**WRITTEN PROBLEM:** List each line of the data in which the string "part" appears.

**SUPPLIED MATERIAL:**
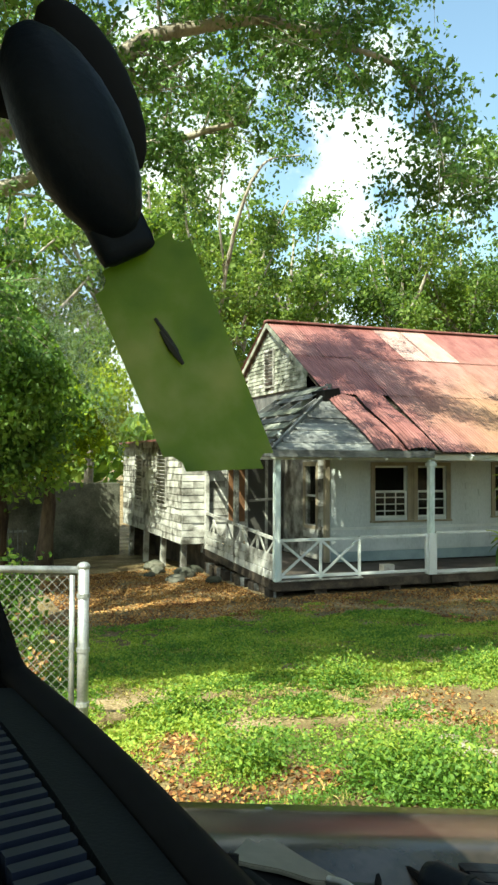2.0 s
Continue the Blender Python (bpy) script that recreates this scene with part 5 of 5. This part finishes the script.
for i in range(26):
    f = i / 25
    y = 0.50 + 0.56 * f
    x = float(np.interp(y, [p[1] for p in seal_pts], [p[0] for p in seal_pts]))
    bm = bmesh.new()
    beam(bm, (x - 0.066, y, 1.956), (x - 0.116, y - 0.012, 1.956), 0.012, 0.02)
    cp("vent_slat", bm, M_BLUE, dash)
def plate(pts, thick, r=0.0):
    """A flat piece with the outline given, thickened downwards."""
    bm = bmesh.new()
    top = [bm.verts.new(p) for p in pts]
    low = [bm.verts.new((p[0], p[1], p[2] - thick)) for p in pts]
    bm.faces.new(top)
    bm.faces.new(low[::-1])
    for i in range(len(pts)):
        j = (i + 1) % len(pts)
        bm.faces.new((top[j], top[i], low[i], low[j]))
    bmesh.ops.recalc_face_normals(bm, faces=bm.faces[:])
    if r:
        bmesh.ops.bevel(bm, geom=bm.edges[:], offset=r, segments=2, affect="EDGES")
    return bm


# recessed cowl panel below the glass
cowl_pts = [tuple(p) for p in curve_points(((3.93, 1.02, 1.793), (4.044, 1.033, 1.775), (4.155, 1.031, 1.757), (4.194, 0.983, 1.751), (4.195, 0.907, 1.75), (4.164, 0.844, 1.755), (4.113, 0.788, 1.764), (4.065, 0.73, 1.771), (3.973, 0.62, 1.786)), 4)]
cowl = cp("cowl", plate([(3.91, 0.62, 1.80), (3.90, 1.0, 1.80)] + cowl_pts, 0.006), M_COWL, label="glossy green-black cowl panel")
bm = bmesh.new()
tube(bm, [(x, y, z + 0.001) for x, y, z in cowl_pts], 0.004, 6)
cp("cowl_seal", bm, M_RUBBER, cowl, smooth=True)
# wiper: cream hinge cover over a dark bracket, bent arm, linkage
wiper = cp("wiper", plate([(4.007, 0.897, 1.796), (4.05, 0.949, 1.79), (4.056, 0.935, 1.789), (4.067, 0.945, 1.787), (4.084, 0.945, 1.784), (4.1, 0.897, 1.782), (4.12, 0.855, 1.778), (4.111, 0.839, 1.78), (4.087, 0.845, 1.784), (4.057, 0.869, 1.789), (4.029, 0.883, 1.793)], 0.006, 0.0015), M_CREAM, label="wiper with faded cream hinge cover")
cp("bracket", plate([(4.005, 0.889, 1.788), (4.03, 0.93, 1.784), (4.105, 0.86, 1.772), (4.11, 0.832, 1.772), (4.08, 0.825, 1.776), (4.03, 0.86, 1.784)], 0.014, 0.003), M_RUBBER, wiper)
bm = bmesh.new()
tube(bm, curve_points(((4.104, 0.843, 1.782), (4.116, 0.822, 1.784), (4.117, 0.788, 1.784), (4.108, 0.742, 1.785), (4.096, 0.686, 1.787), (4.08, 0.58, 1.80)), 4), 0.0048, 8)
cp("arm", bm, M_CHROME, wiper, "bent grey metal arm", smooth=True)
bm = bmesh.new()
tube(bm, curve_points(((4.021, 0.899, 1.782), (4.035, 0.832, 1.784), (4.05, 0.776, 1.782), (4.069, 0.715, 1.779), (4.08, 0.6, 1.778)), 3), [0.007] * 7 + [0.004] * 6, 7)
cp("linkage", bm, M_DASH, wiper, smooth=True)
bm = bmesh.new()
tube(bm, ((4.01, 0.89, 1.775), (4.012, 0.895, 1.80)), 0.008, 10)
cp("spindle", bm, M_RUBBER, wiper, smooth=True)
# black washer bottle neck and its louvred panel, bonnet bump stop
bm = bmesh.new()
tube(bm, ((4.232, 0.852, 1.758), (4.238, 0.84, 1.758), (4.257, 0.802, 1.756), (4.272, 0.765, 1.754), (4.276, 0.752, 1.754)), [0.018, 0.022, 0.021, 0.021, 0.017], 14)
washer = cp("washer_unit", bm, M_PLASTIC, label="black washer unit", smooth=True)
bm = bmesh.new()
tube(bm, ((4.2545, 0.807, 1.7563), (4.2575, 0.801, 1.756)), 0.0225, 14)
cp("band", bm, M_DASH, washer)
for i in range(5):
    bm = bmesh.new()
    beam(bm, (4.305, 0.89 - 0.026 * i, 1.737), (4.62, 0.85 - 0.026 * i, 1.69), 0.022, 0.008)
    cp("louvre", bm, M_PLASTIC)
bm = bmesh.new()
tube(bm, ((4.128, 1.08, 1.742), (4.128, 1.08, 1.757), (4.128, 1.08, 1.760)), [0.010, 0.009, 0.005], 10)
cp("bump_stop", bm, M_GALV, smooth=True)
bm = bmesh.new()
tube(bm, ((4.189, 1.051, 1.752), (4.22, 0.961, 1.747), (4.238, 0.866, 1.746)), [0.002, 0.004, 0.007], 6)
cp("bonnet_seam", bm, M_RUBBER)
bm = bmesh.new()
tube(bm, ((5.7, 0.80, 1.46), (5.7, 0.80, 1.53), (5.7, 0.80, 1.545)), [0.03, 0.027, 0.015], 12)
cp("bonnet_stop", bm, M_RUBBER, smooth=True)

# rear-view mirror and the green tag below it
def oval(bm, m, w, h, d, seg=20, rings=6):
    bmesh.ops.create_uvsphere(bm, u_segments=seg, v_segments=10, radius=1.0, matrix=m @ Matrix.Diagonal((w, d, h, 1)))


mirror = thing("rear_view_mirror", MIRROR_C, "dark oval rear-view mirror on a stalk", "mirror")
bm = bmesh.new()
oval(bm, pose(0, 0, 0, 0, MIRROR_TILT, 0), 0.025, 0.054, 0.025)
part("housing", bm, M_PLASTIC, mirror, smooth=True)
bm = bmesh.new()
oval(bm, pose(0.012, 0.022, 0.033, 0, MIRROR_TILT, 0), 0.021, 0.047, 0.014)
part("rim", bm, M_RUBBER, mirror, smooth=True)
bm = bmesh.new()
tube(bm, curve_points(((-0.012, 0.01, 0.02), (-0.04, 0.028, 0.032), (-0.075, 0.03, 0.08), (-0.09, 0.03, 0.25)), 4), 0.013, 9)
part("stalk", bm, M_RUBBER, mirror, smooth=True)
bm = soft_box((-0.0145, -0.008, -0.022), (0.0145, 0.008, 0.024), 0.006, pose(0.019, 0.004, -0.036, 0, MIRROR_TILT, 0))
part("neck", bm, M_PLASTIC, mirror, smooth=True)
tag = thing("windscreen_tag", TAG[0], "translucent green plastic card with a black mark", "card")
bm = bmesh.new()
o = Vector(TAG[0])
quad = [Vector(p) - o for p in TAG]
nrm = (quad[1] - quad[0]).cross(quad[3] - quad[0]).normalized() * 0.0012
front_q = [bm.verts.new(p + nrm) for p in quad]
back_q = [bm.verts.new(p - nrm) for p in quad]
bm.faces.new(front_q)
bm.faces.new(back_q[::-1])
for i in range(4):
    bm.faces.new((front_q[i], back_q[i], back_q[(i + 1) % 4], front_q[(i + 1) % 4]))
bmesh.ops.bevel(bm, geom=[e for e in bm.edges if (e.verts[0].co - e.verts[1].co).length < 0.01], offset=0.008, segments=3, affect="EDGES")
card = part("card", bm, M_TAG, tag)
bm = bmesh.new()
sq = [Vector(p) - o for p in SLEEVE]
sn = (sq[1] - sq[0]).cross(sq[3] - sq[0]).normalized() * 0.0006
sf, sb = [bm.verts.new(p + sn) for p in sq], [bm.verts.new(p - sn) for p in sq]
bm.faces.new(sf)
bm.faces.new(sb[::-1])
for i in range(4):
    bm.faces.new((sf[i], sb[i], sb[(i + 1) % 4], sf[(i + 1) % 4]))
part("sleeve", bm, M_SLEEVE, tag, "clear plastic sleeve with a cloudy edge")
side = -1 if nrm.y > 0 else 1
mid = sum(quad, Vector()) / 4
uu, vv = (quad[1] - quad[0]).normalized(), (quad[3] - quad[0]).normalized()
bm = bmesh.new()
for a, b, w in ((-0.024, 0.0, 0.0025), (-0.017, 0.012, 0.0045)):
    p = mid + vv * a + nrm * (side * 2.2) + uu * (0.004 if w > 0.005 else -0.004)
    q = mid + vv * (a + 0.02) + nrm * (side * 2.2) + uu * (0.008 if w > 0.005 else 0.0)
    tube(bm, (p, (p + q) / 2, q), [0.0008, w / 2, 0.0008], 6)
part("mark", bm, M_INK, tag, "black smudged mark")

# ---- boards of the walls: pieces ----
def boards(parent, mat, x, y0, y1, z0, z1, h, ln, seed, clip=None, axis="y", yplane=0.0, name="board"):
    """Lapped boards on a wall that faces -x (axis y) or -y (axis x); short lengths butted with open joints."""
    rng = random.Random(seed)
    meshes = {}
    row, z = 0, z0
    while z < z1 - 0.02:
        a = y0 - (row % 3) * ln / 3
        while a < y1:
            b0, b1 = max(a, y0), min(a + ln, y1)
            if clip:
                c0, c1 = clip(z + h)
                b0, b1 = max(b0, c0), min(b1, c1)
            if b1 - b0 > 0.06 and rng.random() > 0.015:
                L = round(b1 - b0 - 0.006, 2)
                key = L
                if key not in meshes:
                    bm = bmesh.new()
                    if axis == "y":
                        vs = [bm.verts.new(p) for p in ((-0.022, 0, 0), (-0.022, L, 0), (-0.006, L, h + 0.015), (-0.006, 0, h + 0.015), (0, 0, 0), (0, L, 0), (0, L, h + 0.015), (0, 0, h + 0.015))]
                    else:
                        vs = [bm.verts.new(p) for p in ((0, -0.022, 0), (L, -0.022, 0), (L, -0.006, h + 0.015), (0, -0.006, h + 0.015), (0, 0, 0), (L, 0, 0), (L, 0, h + 0.015), (0, 0, h + 0.015))]
                    for f in ((0, 1, 2, 3), (7, 6, 5, 4), (0, 4, 5, 1), (3, 2, 6, 7), (1, 5, 6, 2), (0, 3, 7, 4)):
                        bm.faces.new([vs[i] for i in f])
                    bmesh.ops.recalc_face_normals(bm, faces=bm.faces[:])
                    me = bpy.data.meshes.new(name)
                    bm.to_mesh(me)
                    bm.free()
                    me.materials.append(mat)
                    meshes[key] = me
                ob = new(name, meshes[key])
                ob.parent = parent
                off = rng.uniform(-0.004, 0.002)
                place = (x + off, b0 + 0.003, z) if axis == "y" else (b0 + 0.003, yplane + off, z)
                ob.matrix_local = Matrix.Translation(-HB) @ Matrix.Translation(place) @ (pose(0, 0, 0, rng.uniform(-0.5, 0.5), 0, 0) if axis == "y" else pose(0, 0, 0, 0, rng.uniform(-0.3, 0.3), 0))
            a += ln
        row += 1
        z += h


boards(wing, M_OLD_WHITE, WX - 0.003, WY0, WY1, WZ0 - 0.03, WZ1 - 0.1, 0.165, 0.95, 51)
boards(wing, M_OLD_WHITE, 0, WX, 9.92, WZ0 - 0.03, WZ1 - 0.1, 0.165, 0.8, 52, axis="x", yplane=WY0 - 0.003)
boards(gable, M_GABLE, WEST_X - 0.003, 17.2, 21.8, 3.95, 5.6, 0.10, 0.34, 53, clip=lambda z: (19.5 - (5.70 - z) / PITCH, 19.5 + (5.70 - z) / PITCH), name="shingle")
boards(west, M_OLD_WHITE, WEST_X - 0.003, 16.2, 16.55, 0.02, 2.6, 0.15, 0.5, 54)
boards(west, M_OLD_WHITE, WEST_X - 0.003, 16.55, 17.35, 0.02, 0.66, 0.15, 0.9, 55)
boards(teal, M_TEAL, 0, 22.96, 29.4, -0.12, 0.76, 0.15, 5.2, 56, axis="x", yplane=13.997)
boards(front, M_WALL, 0, 14.62, 15.68, 0.78, 2.3, 0.16, 1.1, 57, axis="x", yplane=WALL_Y - 0.001)
boards(front, M_WALL, 0, 11.5, 12.46, 0.78, 2.3, 0.16, 1.1, 58, axis="x", yplane=WALL_Y - 0.001)
boards(front, M_WALL, 0, 11.5, 19.05, 0.24, 0.66, 0.16, 2.5, 59, axis="x", yplane=WALL_Y - 0.001)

**EXERCISE RESPONSE:**
Continue the Blender Python (bpy) script that recreates this scene with part 5 of 5. This part finishes the script.
part("housing", bm, M_PLASTIC, mirror, smooth=True)
part("rim", bm, M_RUBBER, mirror, smooth=True)
part("stalk", bm, M_RUBBER, mirror, smooth=True)
part("neck", bm, M_PLASTIC, mirror, smooth=True)
card = part("card", bm, M_TAG, tag)
part("sleeve", bm, M_SLEEVE, tag, "clear plastic sleeve with a cloudy edge")
part("mark", bm, M_INK, tag, "black smudged mark")